Crisler v. McCoy

33 Miss. 445 | Miss. | 1857

Handy, J.,

delivered the opinion of the court.

This was an action founded upon an open account, consisting of sundry items, one of which was for sixty dollars, money loaned to buy a mare,” as of date 4th February, 1851. To this item of the account, the defendant pleaded the Statute of Limitations of three years, the action having been commenced on the 29th September, 1856, and the plaintiff replied a promise within three years.

The amount of the account was $104 79, which was credited on its face by cash part of loan to buy mare $30,” leaving the balance $74 79, and for this balance, the jury found a verdict for the plaintiff. The defendant moved for a new trial, which was overruled, and exception taken.

The evidence relied upon to show the new promise, consists of the testimony of the witness Noah H. Bradley, who stated in substance, that some time early in the spring of 1852, the defendant, in company with the plaintiff’s intestate, came to the witness and proposed to him, to settle a note for sixty dollars, which he had given the witness abo.ut a year previous, for the purchase of a mare. Defendant stated that he had got the money from plaintiff’s intestate to settle the note; and plaintiff’s intestate also said in defendant’s presence, that the defendant had obtained the sixty dollars from him; which the defendant did not deny.

This evidence was evidently not sufficient to show a new promise within three years next preceding the institution of the suit. The conversation took place in the spring of 1852, and the suit was commenced in September, 1856, some four years and six months after the alleged acknowledgment was made. The evidence, therefore, was not sufficient to establish this item in the account.

It is also insisted in behalf of the plaintiff in error, that it was not within the power of the creditor to apply the sum of thirty dollars, credited on the account, to the payment of the sum of sixty dollars, loaned money charged in the account.
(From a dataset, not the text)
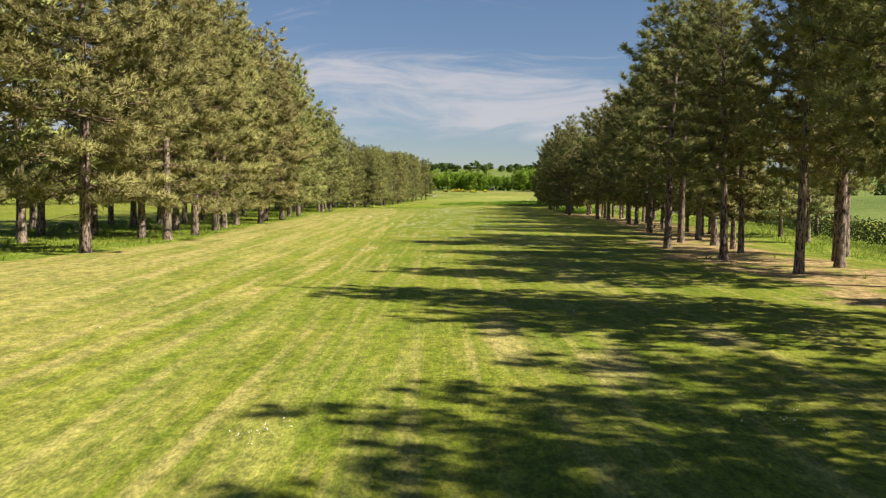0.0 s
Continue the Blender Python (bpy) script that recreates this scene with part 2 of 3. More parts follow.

That sum appears to be credited, as having been paid on the 30th May, 1855, and the payment is not controverted. It is also credited as having been paid in part of the sixty dollars loaned.

*447When that sum was paid, the debtor had the right to have it applied as he thought fit; but having failed to make the application, the creditor then had the right to make it. He appears to have exercised that right by applying it to the credit of the sixty dollars loaned. This application appears also to be just and reasonable, and may fairly be presumed to have been done by the consent of the plaintiff in error; because the item to which it was applied, was for loaned money, which is generally regarded as a debt of higher obligation than matters of general indebtedness, and it was the first item in date in the account.

If the item in the account for sixty dollars be not established, it would follow, that the credit for thirty dollars, paid on account of it, should be rejected; and for aught that appears in the evidence in this record, the plaintiff in error would not be entitled to reject from the account, the sum of sixty dollars, as barred by the statute, and apply the credit of thirty dollars to the balance of the account.

The judgment is reversed, and the cause remanded for a new trial.